Government ditched the Zimbabwe dollar in 2009 in a development that ended hyperinflation and helped stabilise the country’s economy, and facilitated marginal recovery under the coalition government.

But Finance Minister Patrick Chinamasa, although ruling out a return of the Zimbabwe dollar in the medium term, recently admitted that the multi-currency regime was also to blame for the current economic slide.

“The migration from hyperinflation to multi-currency did a lot of damage to our economy. It pitched our cost structure too high and unsustainable,” the minister said in July.

However BAZ president Sam Malaba said government should stick with the multicurrency regime for the foreseeable future to maintain price stability as well as strengthen confidence in the banking sector.

“The public still retains residual fears regarding the early return of the local currency, following the experience of 2008,” he said.

“An early re-introduction of the local currency is certain to cause panic withdrawal of all US dollar deposits, a stampede that will occasion a banking sector crisis and an economy wide meltdown will ensue,” Malaba said.

He said once the economy reverts to ground zero, as was the case in 2008, it would be very difficult to engineer sustained recovery and warned that this could inadvertently trigger social instability.

The multicurrency regime has also constrained the local economy’s growth due to an overvalued exchange rate as the US dollar strengthens against the South African Rand.

Malaba said the US dollar overvaluation was particularly pervasive in its effects on the domestic economy as the rand continues to weaken against the US dollar and Zimbabwe’s multicurrency is anchored on the US dollar.

He said for Zimbabwe, the US dollar has been the cause of Zimbabwe’s uncompetitiveness with no recourse to internal exchange rate adjustment through monetary policy.

“Accordingly, the only avenue for adjustment of the economy remains wage adjustment (specifically wage decline) and/or productivity gains. As productivity gains is a function of all other factors such as energy availability; plausibly, the economy’s only avenue for adjustment is wage decline,” he said.


The BAZ chief said Zimbabwe’s inability to borrow from abroad reflects the impact of external debt overhang and accumulated external payment arrears.

Zimbabwe’s total external debt overhang amounts to US$8,9 billion and cumulative external debt payment arrears amount to US$4,9 billion.
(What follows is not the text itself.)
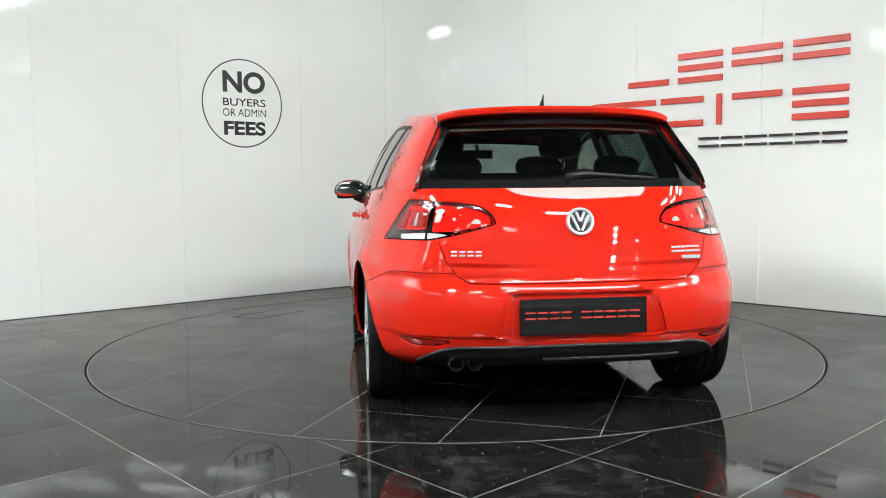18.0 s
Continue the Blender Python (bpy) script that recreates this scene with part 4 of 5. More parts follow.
for sd, sg in (("L", 1), ("R", -1)):
    lamp = sheet_part("headlight", head_lens, LAMP_GREY, car, "clear headlight with chrome reflectors", rim=0, lift=-0.085, sides=sd)
    lens = sheet_part("lens", head_lens, LENS, lamp, "clear lens", rim=0, sides=sd)
    lens.visible_shadow = False
    edge, _ = head_lens.cut(lambda X: -(HEADLAMP(X) + 0.005))
    sheet_part("lens_edge", edge, BLACK_PLASTIC, lamp, "", rim=0.010, lift=-0.001, sides=sd)
    sheet_part("lens_wall", edge, LAMP_GREY, lamp, "", rim=0.078, lift=-0.006, sides=sd)
    for c, z, r, turn in ((-1.070, 0.664, 0.064, 0.3), (-1.365, 0.640, 0.046, 0.55)):
        P, n = on_sheet(head_lens, nose_view, c, z)
        n = (n * (1 - turn) + np.array([1.0, 0, 0]) * turn)
        m = facing(P - n * 0.012, n, sg)
        part("reflector", lathe([(0.0001, -0.055), (r * 0.4, -0.052), (r * 0.75, -0.032), (r * 0.95, -0.008), (r, 0.002), (r * 1.06, 0.002), (r * 1.06, -0.05)], 15, "z", m), LAMP_CHROME, lamp, "faceted chrome reflector bowl")
        part("lamp_ring", lathe([(r * 1.04, 0.0), (r * 1.06, 0.004), (r * 1.12, 0.003), (r * 1.14, -0.02)], 32, "z", m), LAMP_CHROME, lamp, "pale daytime light surround")
        part("bulb", lathe([(0.0001, -0.006), (0.012, -0.008), (0.016, -0.022), (0.012, -0.054)], 16, "z", m), LAMP_GREY, lamp, "dark bulb cap", True)
        part("bowl_divider", box(0, 0, -0.020, 0.006, r * 1.9, 0.028, 0.001, 1, m @ pose(0, 0, 0, 0, 0, 65)), LAMP_GREY, lamp)
    for pts, d in (([(-1.58, 0.580), (-1.35, 0.563), (-0.99, 0.592), (-0.975, 0.604), (-1.35, 0.576), (-1.57, 0.591)], 0.012), ([(-1.57, 0.642), (-1.33, 0.668), (-1.33, 0.684), (-1.55, 0.660)], 0.020),
                   ([(-1.58, 0.604), (-1.27, 0.606), (-1.27, 0.617), (-1.575, 0.617)], 0.016), ([(-1.27, 0.578), (-1.23, 0.580), (-1.19, 0.655), (-1.215, 0.665)], 0.024), ([(-1.50, 0.626), (-1.42, 0.628), (-1.42, 0.640), (-1.50, 0.636)], 0.022),
                   ([(-1.46, 0.586), (-1.31, 0.580), (-1.26, 0.598), (-1.42, 0.604)], 0.034), ([(-1.20, 0.590), (-1.02, 0.602), (-0.985, 0.640), (-1.14, 0.602)], 0.034), ([(-1.30, 0.622), (-1.17, 0.646), (-1.165, 0.664), (-1.30, 0.640)], 0.030),
                   ([(-1.02, 0.700), (-0.93, 0.690), (-0.95, 0.715), (-1.04, 0.722)], 0.030)):
        strip, _ = head_lens.cut(outline(pts, nose_view))
        if not strip.F:
            continue
        sheet_part("chrome_trim", strip, LAMP_CHROME, lamp, "", rim=0.02, lift=-d, sides=sd)

    fog = sheet_part("fog_light", fog_area, BLACK_PLASTIC, car, "fog light in a black recess", rim=0, lift=-0.03, sides=sd)
    sheet_part("recess_edge", fog_area.cut(lambda X: -(FOG(X) + 0.004))[0], BLACK_PLASTIC, fog, rim=0.03, sides=sd)
    fl, _ = fog_area.cut(outline([(-1.325, 0.378), (-1.315, 0.347), (-1.065, 0.340), (-1.045, 0.389)], nose_view, 0.003))
    sheet_part("fog_lens", fl, LAMP_CHROME, fog, "clear fog lamp lens", rim=0.02, lift=-0.012, sides=sd)
    fg = sheet_part("side_vent", fog_low, GRILLE_BLACK, car, "black slatted side vent", rim=0, lift=-0.035, sides=sd)
    for k in range(4):
        z0 = 0.266 + k * 0.0145
        sl, _ = fog_low.cut(lambda X, z0=z0: np.maximum(np.abs(X[:, 2] - z0) - 0.0042, FOG_GRILLE(X) + 0.004))
        if sl.F:
            sheet_part("slat", sl, GRILLE_BLACK, fg, rim=0.02, lift=-0.008, sides=sd)

    tl = sheet_part("tail_light", lamp_area, LAMP_DARK, car, "red wraparound tail light with clear lower strip", rim=0, lift=-0.022, sides=sd)
    sheet_part("lens", lamp_area, LENS_RED, tl, "glossy red lens", rim=0.02, sides=sd).visible_shadow = False
    whites, _ = lamp_area.cut(outline([(-1.43, 0.820), (-1.29, 0.801), (-1.055, 0.796), (-1.045, 0.816), (-1.27, 0.825)], tail_view))
    for piece in separate(whites.cut(lambda X: np.abs(tail_view(X)[:, 0] + 1.262) - 0.010)[1]):
        sheet_part("reverse_strip", piece, LAMP_CLEAR, tl, "clear white lower strip", rim=0.004, lift=0.0015, sides=sd)
    # a glowing-red horseshoe chamber on the flank, a broad one on the tailgate
    for pts in ([(-1.625, 0.866), (-1.605, 0.900), (-1.54, 0.924), (-1.44, 0.937), (-1.285, 0.945), (-1.285, 0.832), (-1.44, 0.836), (-1.56, 0.854)], [(-1.230, 0.936), (-1.06, 0.944), (-0.99, 0.885), (-0.935, 0.838), (-1.230, 0.843)]):
        blk, _ = lamp_area.cut(outline(pts, tail_view))
        sheet_part("lamp_chamber", blk, LAMP_RED, tl, "bright red lamp chamber", rim=0.015, lift=-0.014, sides=sd)
    for pts in ([(-1.225, 0.856), (-1.105, 0.856), (-1.075, 0.918), (-1.225, 0.918)], [(-1.36, 0.893), (-1.295, 0.893), (-1.295, 0.922), (-1.36, 0.914)], [(-1.05, 0.845), (-0.965, 0.842), (-1.03, 0.90), (-1.07, 0.925)]):
        blk, _ = lamp_area.cut(outline(pts, tail_view, 0.003))
        sheet_part("lamp_core", blk, LAMP_DARK, tl, "dark red lamp core", rim=0.01, lift=-0.006, sides=sd)
    # Pale patches laid on the lens, painted as white reflections.
    for pts in ([(-1.395, 0.872), (-1.44, 0.897), (-1.475, 0.905), (-1.450, 0.890), (-1.43, 0.874)], [(-1.300, 0.868), (-1.345, 0.870), (-1.352, 0.925), (-1.325, 0.925)], [(-1.57, 0.862), (-1.52, 0.866), (-1.54, 0.884), (-1.575, 0.880)], [(-1.17, 0.850), (-1.145, 0.850), (-1.155, 0.905), (-1.175, 0.912)], [(-1.245, 0.893), (-1.205, 0.893), (-1.205, 0.905), (-1.245, 0.907)]):
        facet, _ = lamp_area.cut(outline(pts, tail_view))
        if facet.F:
            sheet_part("lamp_glint", facet, LAMP_PALE, tl, "pale patch painted as a reflection on the lens", rim=0.001, lift=0.0006, sides=sd)
    for z0, c0, c1 in ((0.879, -1.245, -0.985), (0.875, -1.50, -1.28), (0.924, -1.24, -1.06)):
        rib, _ = lamp_area.cut(lambda X, z0=z0, c0=c0, c1=c1: np.maximum(np.abs(X[:, 2] - z0) - 0.0024, np.abs(tail_view(X)[:, 0] - (c0 + c1) / 2) - (c1 - c0) / 2))
        if rib.F:
            sheet_part("lamp_rib", rib, LAMP_DARK, tl, "", rim=0.008, lift=-0.003, sides=sd)
    edge, _ = lamp_area.cut(lambda X: -(TAIL_LAMP(X) + 0.0028))
    sheet_part("lamp_edge", edge, LAMP_BORDER, tl, "thin dark border", rim=0.01, lift=0.0008, sides=sd)
    crown, _ = lamp_area.cut(lambda X: np.maximum(-(TAIL_LAMP(X) + 0.0062), 0.885 - X[:, 2]))
    sheet_part("lamp_crown", crown, BLACK_GLOSS, tl, "dark upper border", rim=0.006, lift=0.0014, sides=sd)
    gap, _ = lamp_area.cut(lambda X: np.abs(tail_view(X)[:, 0] + 1.262) - 0.0065)
    sheet_part("lamp_joint", gap, BLACK_GLOSS, tl, rim=0.004, lift=0.0012, sides=sd)
    rf = sheet_part("rear_reflector", reflector, LAMP_BORDER, car, "dark red bumper reflector in a black slot", rim=0.01, lift=-0.008, sides=sd)
    core, _ = reflector.cut(lambda X: REFLECTOR(X) + 0.0055)
    sheet_part("reflector_face", core, REFLECT_RED, rf, "dark red reflector", rim=0.006, lift=-0.002, sides=sd)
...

As much as US$2,4 billion is owed to multilateral financial institutions.

“Until this is addressed, Zimbabwe cannot access international capital markets like other countries and liquidity changes are likely to persist,” he said.

“That is why the Ministry of Finance is actively pursuing debt relief efforts through engagement with the international community first the Staff Monitored Program (SMP) and thereafter a comprehensive debt relief program.”